House of Sand and Fog
by Andre Dubus III
Opportunity knocks for an Iranian immigrant in California when the county offers for sale a seized house at a bargain price. It will serve as a launching pad for his real-estate business. When the county discovers it made an error, the drug-addicted woman who owned the house demands its return, but the Iranian refuses. Unfortunately for him, the woman's lover is a policeman who takes the law into his hands.
The Mulberry Empire: or the Two Virtuous Journeys of the Amir Dost Mohammed Khan
by Philip Hensher
In the spring of 1839, some fifty thousand British forces entered Afghanistan with "the full pomp of Empire," possessed of the certainty that they would replace the Amir with someone less hostile toward their ally, the King of the Punjab. Three years later, a single British horseman rode out of the Afghan mountains into India-the sole survivor of the original vast contingent. "The Mulberry Empire" is the story of the politics and people on both sides of this conflict.
The Namesake
by Jhumpa Lahiri
Lahiri portrays the immigrant experience, the clash of cultures, the conflicts of assimilation, and, most poignantly, the tangled ties between generations.
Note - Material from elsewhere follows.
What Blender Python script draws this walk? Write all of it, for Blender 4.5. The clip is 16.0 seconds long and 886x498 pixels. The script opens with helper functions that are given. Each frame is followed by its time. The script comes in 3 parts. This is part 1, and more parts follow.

The Namesake takes the Ganguli family from their tradition-bound life in Calcutta through their fraught transformation into Americans. Lahiri reveals not only the defining power of the names and expectations bestowed upon us by our parents, but also the means by which we slowly, sometimes painfully, come to define ourselves.
The Swallows of Kabul
by John Cullen
Set in Kabul under the rule of the Taliban, this novel takes readers into the lives of two couples on opposite sides of the religious conflict. All of their lives have been altered by the Taliban, and a dramatic incident involving the stoning of an adulterous woman brings them together in a story of absurd cruelty and transcendent love and sacrifice.